23.06.2016

29 Temmuz 2016 Tarihli Hutbe

İL: ORDU

TARİH: 29.07.2016

 

يَااَيُّهَا الَّذينَ امَنُوا كُلُوا مِنْ طَيِّبَاتِ مَارَزَقْنَاكُمْ وَاشْكُرُوا لِلّهِ اِنْ كُنْتُمْ اِيَّاهُ تَعْبُدُونَ

قَالَ رَسُولُ اللهِ صَلَّى اللهُ عَلَيْهِ وَسَلَّم

عَجَباً لامْرِ الْمُؤْمِنِ إنّ اَمْرَهُ كُلّهُ لَهُ خَيْرٌ وَلَيْسَ ذلِكَ لاحدٍ إلا ّلِلمُؤْمِنِ إن اَصَابَتْهُ سَرّاءُ شَكَرَ فَكَانَ خَيْراً لَهُ وَإنْ اَصَابَتْهُ ضَرّاءُ صَبَرَ فَكَانَ خَيْراً لَهُ

 

NİMETLERE ŞÜKRETMEK

Okumuş olduğum ayeti kerimede Rabbimiz şöyle buyuruyor:

‘’Ey iman edenler! Size verdiğimiz rızıkların temiz olanlarından yeyin, eğer siz yalnız Allah'a kulluk ediyorsanız O'na şükredin.’’[1]

Muhterem Müslümanlar!

Şükür; iyilik edenin ve nimet verenin kadrini ve kıymetini bilip bunu insanlara göstermek iyilik ve ihsanda bulunanı övmek anlamına gelir. Şükür Allahın kullarına verdiği nimetlerin onların dilinde övgü kalbinde sevgi, organlarında da itaat etme boyun eğme olarak otaya çıkmasıdır.

Bu konu ayeti kerimede şöyle ifade edilmektedir. “Kim şükrederse ancak kendisi için şükretmiş olur. Kimde nankörlük ederse , ( bilsin ki ) Rabbim her bakımdan sınırsız zengindir, cömerttir”[2] buyurulmaktadır.

Peygamberimiz (s.a.s)    Bir şeyler yiyip içtikten sonra bu rızkı veren Allaha hamd ve şükretmenin gereğini şöyle beyan etmektedir: ”Bir kimse yemek yerde, beni yediren, kuvvet ve kudretim olmadığı halde bana rızık veren Allah’a hamd olsun derse, geçmiş (küçük) günahları bağışlanır”[3] buyurmuştur.

İnsan, her zaman nimetlere kavuşmayabilir.
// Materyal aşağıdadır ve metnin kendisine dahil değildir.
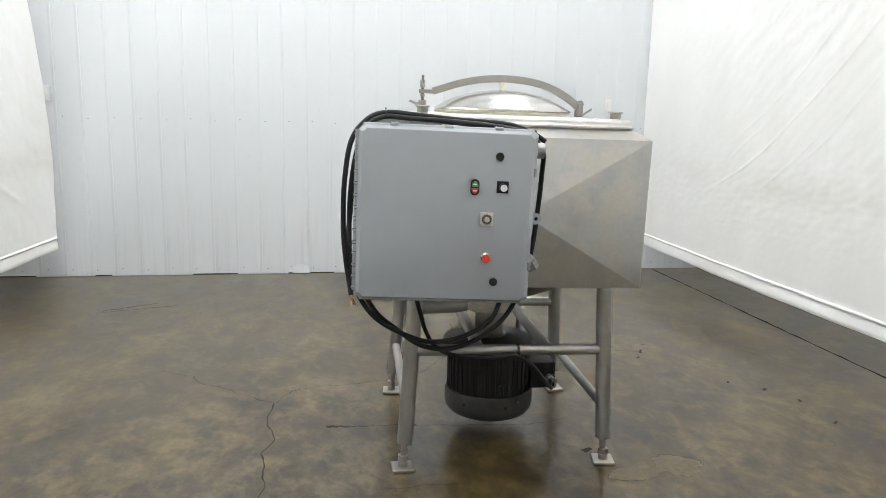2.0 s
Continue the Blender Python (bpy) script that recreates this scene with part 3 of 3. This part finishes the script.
part("jacket", rounded_shell(), STEEL_SHEET, tank, "brushed steel jacket folded to shallow pyramids")
bm = loft([rounded_square(0.5248, 0.004, Z1 - 0.002), rounded_square(0.5242, 0.005, Z1 + 0.0005), rounded_square(0.522, 0.006, Z1 + 0.0022), rounded_square(0.463, 0.022, 1.484)], (False, False))
part("shoulder", finish(bm, 20), STEEL_TOP, tank, "bright sloping shoulder")
prof = [(0.4600, 1.4825), (0.4645, 1.4840), (0.4685, 1.4870), (0.4700, 1.4915), (0.4685, 1.4960), (0.4640, 1.4985), (0.4615, 1.5015), (0.4605, 1.5090), (0.4590, 1.5160), (0.4560, 1.5215), (0.4510, 1.5250), (0.4440, 1.5265), (0.30, 1.528)]
part("rim", finish(loft([rounded_square(h, 0.03 if h > 0.4 else 0.29, z) for h, z in prof], (False, True)), 40), STEEL_RIM, tank, "rounded satin steel rim and deck")
bm = loft([rounded_square(0.5245, 0.006, Z0 + 0.003), rounded_square(0.5235, 0.006, Z0 - 0.002), rounded_square(0.515, 0.006, Z0 - 0.002), rounded_square(0.48, 0.03, Z0 + 0.008)], (False, True))
part("bottom_edge", finish(bm, 30), STEEL_SHEET, tank)
part("bottom_cone", lathe([(0.46, 0.842), (0.45, 0.830), (0.38, 0.785), (0.31, 0.744), (0.25, 0.717), (0.19, 0.699), (0.135, 0.688), (0.10, 0.684)], 56), STEEL_CONE, tank, "cone under the tank, its shade put into the steel tone")
CX, CY = -0.012, 0.012
part("neck_ring", lathe([(0.08, 0.692), (0.119, 0.692), (0.124, 0.686), (0.124, 0.604), (0.119, 0.597), (0.08, 0.594)], 48, (CX, CY)), NECK, tank, "pale cast neck ring")
part("neck", lathe([(0.05, 0.60), (0.068, 0.598), (0.068, 0.48), (0.088, 0.470), (0.088, 0.455), (0.05, 0.455)], 40, (CX, CY)), STEEL_FOOT, tank)

# lid, its gasket, the arched bar and its clamps
LX, LY = 0.010, 0.068
lid = part("lid", lathe([(0.0, 1.638), (0.05, 1.6365), (0.11, 1.630), (0.17, 1.6175), (0.22, 1.602), (0.265, 1.582), (0.295, 1.565), (0.312, 1.555), (0.320, 1.551), (0.323, 1.547), (0.320, 1.543), (0.30, 1.543)], 72, (LX, LY)), STEEL_LID, tank, "polished domed steel lid")
part("gasket", lathe([(0.29, 1.543), (0.314, 1.5435), (0.319, 1.537), (0.317, 1.530), (0.29, 1.527)], 64, (LX, LY)), GASKET, lid, "cream rubber gasket")
part("post", lathe([(0.013, 1.632), (0.013, 1.640), (0.0145, 1.655), (0.018, 1.674), (0.0, 1.674)], 20, (LX, LY)), CREAM, lid, "cream spacer post")
BY = 0.064
arch = spline([(-0.318, BY, 1.622), (-0.27, BY, 1.638), (-0.19, BY, 1.664), (-0.09, BY, 1.684), (0.01, BY, 1.6905), (0.11, BY, 1.685), (0.20, BY, 1.668), (0.28, BY, 1.637), (0.345, BY, 1.598), (0.378, BY, 1.572)], 5)
bar = part("clamp_bar", sweep(arch, [(-0.010, -0.0165), (0.010, -0.0165), (0.010, 0.0165), (-0.010, 0.0165)]), STEEL_BAR, tank, "arched flat steel clamp bar")
part("fork", box(-0.383, -0.312, BY - 0.014, BY + 0.014, 1.611, 1.629, 0.003), STEEL_BAR, bar)
clamp = part("swing_bolt", rod((-0.366, BY, 1.548), (-0.366, BY, 1.694), 0.0062, 10), STEEL_DARK, tank, "dark threaded swing bolt")


def wing_nut(z, size=1.0):
    """Hub with two raised wings."""
    bm = lathe([(0.008, z - 0.008), (0.0125, z - 0.007), (0.011, z + 0.010), (0.0075, z + 0.012)], 14, (-0.366, BY))
    for s in (-1, 1):
        prism([(-0.366 + s * 0.006, z - 0.004), (-0.366 + s * 0.024 * size, z + 0.008), (-0.366 + s * 0.033 * size, z + 0.022), (-0.366 + s * 0.026 * size, z + 0.027), (-0.366 + s * 0.012, z + 0.012)], BY - 0.004, BY + 0.004, bm)
    bmesh.ops.rotate(bm, verts=bm.verts, cent=(-0.366, BY, z), matrix=Matrix.Rotation(radians(70), 3, "Z"))
    return finish(bm, 30)


part("wing_nut", wing_nut(1.645), STEEL_BAR, clamp)
part("lock_nut", sweep([(-0.366, BY, 1.596), (-0.366, BY, 1.608)], hexagon(0.012)), STEEL_BAR, clamp)
bm = box(-0.383, -0.349, BY - 0.021, BY - 0.013, 1.526, 1.580, 0.003)
box(-0.383, -0.349, BY + 0.013, BY + 0.021, 1.526, 1.580, 0.003, bm)
part("clamp_lug", finish(bm, 30), STEEL_BAR, tank)
bm = rod((-0.366, BY - 0.030, 1.568), (-0.366, BY + 0.030, 1.568), 0.0085, 12)
rod((-0.366, BY - 0.036, 1.568), (-0.366, BY - 0.024, 1.568), 0.012, 6, bm)
rod((-0.366, BY + 0.024, 1.568), (-0.366, BY + 0.036, 1.568), 0.012, 6, bm)
part("pivot_bolt", finish(bm, 30), STEEL_DARK, tank)
part("lever", prism([(-0.375, 1.552), (-0.378, 1.564), (-0.425, 1.580), (-0.432, 1.572), (-0.392, 1.552)], BY - 0.035, BY - 0.027), STEEL_BAR, tank)
bm = box(0.368, 0.398, BY - 0.022, BY - 0.014, 1.527, 1.592, 0.003)
box(0.368, 0.398, BY + 0.014, BY + 0.022, 1.527, 1.592, 0.003, bm)
rod((0.383, BY - 0.028, 1.572), (0.383, BY + 0.028, 1.572), 0.008, 12, bm)
part("hinge_lug", finish(bm, 30), STEEL_BAR, tank)
bm = prism([(0.392, 1.540), (0.398, 1.534), (0.438, 1.560), (0.436, 1.570)], BY - 0.03, BY - 0.022)
prism([(0.365, 1.600), (0.392, 1.605), (0.405, 1.585), (0.395, 1.580)], BY - 0.012, BY + 0.012, bm)
part("lever", finish(bm), STEEL_BAR, tank)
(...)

Bazen de bela ve sıkıntılara maruz kalabilir.  Nimete kavuştuğunda şükretmeyi bilen bir insan bela ve musibet karşısında sabretmesini bilmelidir.
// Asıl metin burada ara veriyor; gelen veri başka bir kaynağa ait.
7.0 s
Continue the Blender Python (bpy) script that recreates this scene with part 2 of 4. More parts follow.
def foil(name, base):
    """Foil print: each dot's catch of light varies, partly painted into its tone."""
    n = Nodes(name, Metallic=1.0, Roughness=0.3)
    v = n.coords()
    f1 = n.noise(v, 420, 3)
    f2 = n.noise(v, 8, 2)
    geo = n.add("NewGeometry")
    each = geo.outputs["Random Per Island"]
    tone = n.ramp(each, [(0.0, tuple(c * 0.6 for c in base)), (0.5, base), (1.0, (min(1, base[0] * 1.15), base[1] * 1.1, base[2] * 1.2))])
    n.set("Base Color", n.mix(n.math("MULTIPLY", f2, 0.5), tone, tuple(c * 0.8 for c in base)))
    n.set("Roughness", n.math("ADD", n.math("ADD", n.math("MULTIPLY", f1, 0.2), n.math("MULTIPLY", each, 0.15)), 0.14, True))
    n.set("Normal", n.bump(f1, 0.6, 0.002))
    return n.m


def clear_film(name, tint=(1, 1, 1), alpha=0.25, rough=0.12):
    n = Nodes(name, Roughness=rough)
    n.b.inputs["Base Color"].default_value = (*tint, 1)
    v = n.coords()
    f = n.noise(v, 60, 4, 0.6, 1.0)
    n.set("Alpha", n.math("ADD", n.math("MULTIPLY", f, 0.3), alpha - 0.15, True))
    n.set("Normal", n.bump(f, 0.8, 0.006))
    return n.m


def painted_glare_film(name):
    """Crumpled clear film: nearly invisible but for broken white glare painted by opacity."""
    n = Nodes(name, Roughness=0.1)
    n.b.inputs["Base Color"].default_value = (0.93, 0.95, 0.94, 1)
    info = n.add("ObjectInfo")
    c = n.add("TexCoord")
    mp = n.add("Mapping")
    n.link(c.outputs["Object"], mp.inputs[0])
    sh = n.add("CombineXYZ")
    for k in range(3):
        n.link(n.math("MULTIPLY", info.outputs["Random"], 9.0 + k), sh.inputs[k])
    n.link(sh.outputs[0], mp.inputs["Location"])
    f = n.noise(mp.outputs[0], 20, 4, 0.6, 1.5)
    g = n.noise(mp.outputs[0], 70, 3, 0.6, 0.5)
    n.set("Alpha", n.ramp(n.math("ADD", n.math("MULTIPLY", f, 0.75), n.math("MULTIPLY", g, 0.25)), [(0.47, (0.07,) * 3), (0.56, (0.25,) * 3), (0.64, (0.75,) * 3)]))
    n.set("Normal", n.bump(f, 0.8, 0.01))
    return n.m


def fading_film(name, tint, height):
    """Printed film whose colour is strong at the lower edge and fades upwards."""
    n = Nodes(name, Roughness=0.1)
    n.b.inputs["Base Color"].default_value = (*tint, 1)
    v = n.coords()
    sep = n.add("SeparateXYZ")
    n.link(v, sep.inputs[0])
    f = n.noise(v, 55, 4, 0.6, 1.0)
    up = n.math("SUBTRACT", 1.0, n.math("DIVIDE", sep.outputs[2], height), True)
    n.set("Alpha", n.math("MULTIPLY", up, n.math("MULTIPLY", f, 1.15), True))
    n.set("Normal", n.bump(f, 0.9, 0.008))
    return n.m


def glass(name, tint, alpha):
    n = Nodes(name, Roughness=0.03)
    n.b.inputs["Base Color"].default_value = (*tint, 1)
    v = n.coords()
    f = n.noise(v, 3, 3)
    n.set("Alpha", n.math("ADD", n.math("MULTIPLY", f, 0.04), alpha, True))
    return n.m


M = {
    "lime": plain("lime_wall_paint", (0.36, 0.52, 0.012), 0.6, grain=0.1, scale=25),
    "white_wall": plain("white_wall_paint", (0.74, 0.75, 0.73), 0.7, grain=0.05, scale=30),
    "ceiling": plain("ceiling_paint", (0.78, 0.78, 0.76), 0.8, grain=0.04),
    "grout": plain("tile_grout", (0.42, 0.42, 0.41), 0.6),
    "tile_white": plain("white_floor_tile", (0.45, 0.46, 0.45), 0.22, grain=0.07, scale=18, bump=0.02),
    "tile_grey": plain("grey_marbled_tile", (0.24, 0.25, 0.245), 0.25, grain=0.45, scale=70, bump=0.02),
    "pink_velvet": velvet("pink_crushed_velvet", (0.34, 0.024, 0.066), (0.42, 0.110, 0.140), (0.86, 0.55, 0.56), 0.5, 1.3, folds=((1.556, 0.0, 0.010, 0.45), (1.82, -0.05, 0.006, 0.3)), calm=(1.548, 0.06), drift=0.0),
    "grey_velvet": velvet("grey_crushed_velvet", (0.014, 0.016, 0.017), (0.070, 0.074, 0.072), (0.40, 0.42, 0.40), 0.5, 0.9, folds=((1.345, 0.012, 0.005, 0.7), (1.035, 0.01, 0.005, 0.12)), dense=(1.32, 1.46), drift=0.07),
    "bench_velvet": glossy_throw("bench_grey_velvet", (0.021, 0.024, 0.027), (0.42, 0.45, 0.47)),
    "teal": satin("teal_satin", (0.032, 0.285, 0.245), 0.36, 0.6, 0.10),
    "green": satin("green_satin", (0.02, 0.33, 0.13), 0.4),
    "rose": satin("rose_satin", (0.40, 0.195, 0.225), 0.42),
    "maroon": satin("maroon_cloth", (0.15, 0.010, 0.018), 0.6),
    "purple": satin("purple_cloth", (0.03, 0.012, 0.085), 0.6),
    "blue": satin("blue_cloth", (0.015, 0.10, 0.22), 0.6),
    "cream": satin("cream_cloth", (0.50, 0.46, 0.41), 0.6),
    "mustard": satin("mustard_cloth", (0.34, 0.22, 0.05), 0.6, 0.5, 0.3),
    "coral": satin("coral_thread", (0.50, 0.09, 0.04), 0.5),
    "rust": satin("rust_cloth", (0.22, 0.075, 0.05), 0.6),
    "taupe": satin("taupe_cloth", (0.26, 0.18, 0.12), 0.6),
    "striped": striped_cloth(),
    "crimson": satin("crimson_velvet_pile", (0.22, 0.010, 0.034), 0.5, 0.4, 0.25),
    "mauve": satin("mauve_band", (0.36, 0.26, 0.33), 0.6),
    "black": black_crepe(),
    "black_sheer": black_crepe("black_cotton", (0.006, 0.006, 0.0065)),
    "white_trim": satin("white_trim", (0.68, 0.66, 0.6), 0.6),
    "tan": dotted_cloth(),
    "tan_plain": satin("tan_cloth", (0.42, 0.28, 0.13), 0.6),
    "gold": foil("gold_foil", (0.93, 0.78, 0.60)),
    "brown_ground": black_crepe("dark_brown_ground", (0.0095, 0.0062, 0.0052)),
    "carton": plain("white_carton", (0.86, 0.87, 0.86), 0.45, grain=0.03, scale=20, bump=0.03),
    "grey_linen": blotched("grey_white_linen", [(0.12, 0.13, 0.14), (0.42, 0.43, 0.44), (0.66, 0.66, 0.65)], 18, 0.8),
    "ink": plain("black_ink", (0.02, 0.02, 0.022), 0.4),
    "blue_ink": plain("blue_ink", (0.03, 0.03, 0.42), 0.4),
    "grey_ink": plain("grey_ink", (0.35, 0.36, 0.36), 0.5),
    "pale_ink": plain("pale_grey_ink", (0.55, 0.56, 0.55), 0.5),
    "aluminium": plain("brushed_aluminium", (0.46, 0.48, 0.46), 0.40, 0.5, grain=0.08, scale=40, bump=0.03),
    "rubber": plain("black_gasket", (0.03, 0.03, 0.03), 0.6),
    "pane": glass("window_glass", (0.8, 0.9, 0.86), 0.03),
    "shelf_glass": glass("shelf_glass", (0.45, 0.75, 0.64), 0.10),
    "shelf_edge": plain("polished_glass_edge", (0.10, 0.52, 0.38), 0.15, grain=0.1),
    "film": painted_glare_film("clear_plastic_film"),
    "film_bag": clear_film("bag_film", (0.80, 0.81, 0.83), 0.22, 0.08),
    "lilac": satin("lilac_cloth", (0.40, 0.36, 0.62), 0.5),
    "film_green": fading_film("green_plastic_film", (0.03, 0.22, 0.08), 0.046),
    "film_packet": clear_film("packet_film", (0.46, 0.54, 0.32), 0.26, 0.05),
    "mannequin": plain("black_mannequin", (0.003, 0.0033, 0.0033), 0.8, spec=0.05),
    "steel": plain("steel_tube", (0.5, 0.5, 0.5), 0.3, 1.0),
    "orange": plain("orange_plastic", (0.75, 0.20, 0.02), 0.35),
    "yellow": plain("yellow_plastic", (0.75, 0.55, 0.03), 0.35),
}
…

Nitekim Hz. Peygamber (s.a.s) “Mü’minin işi tuhaftır, her işi hayırdır. Bu, yalnızmü’mine özgü bir şeydir. Sevindirici bir işle karşılaşınca şükreder, o iş kendisi hakkında hayırlı olur. Üzücü bir işle karşılaşsa sabreder, bu da kendisi için hayır olur”[4]buyurarak Müslümanlara sabrı ve şükrü tavsiye etmiştir.

Muhterem kardeşlerim!

Hamd ve şükrün yapılıp yapılmadığı ahiret gününde sorulacaktır:  “Kıyamet günü kul (hesap vermek üzere ) getirilir. Allah; Ben sana kulak, göz, mal ve evlat vermedim mi? Hayvanları ve ekini senin emrine vermedim mi? Seni bunlara baş olmak, onlardan istifade etmek üzere serbest bırakmadım mı? Acaba, benimle bu günkü şu karşılaşmanı hiç düşündün mü? Diye soracak kul da; hayır diyecek. Yüce Allah; öyleyse bugün ben de seni unutacağım, tıpkı (dünyada) beni unuttuğun ve hatırlamadığın gibi[5] buyuracak.

Şükür nimetlerin artmasının en önemli sebebidir. Nankörlük ise, azabın artmasına bir sebeptir. Nankörlük durumunda, nimetler elimizden gitmeyebilir, belki daha da çoğalabilir. Ama yüce Allah kimi zaman lütfundan nimet verir bazen de, kahrından verir. Bu nedenle şükretmeyenler, nimetlerin azaltılacağından veya verilmeyeceğinden değil şiddetli azapla uyarılmışlardır.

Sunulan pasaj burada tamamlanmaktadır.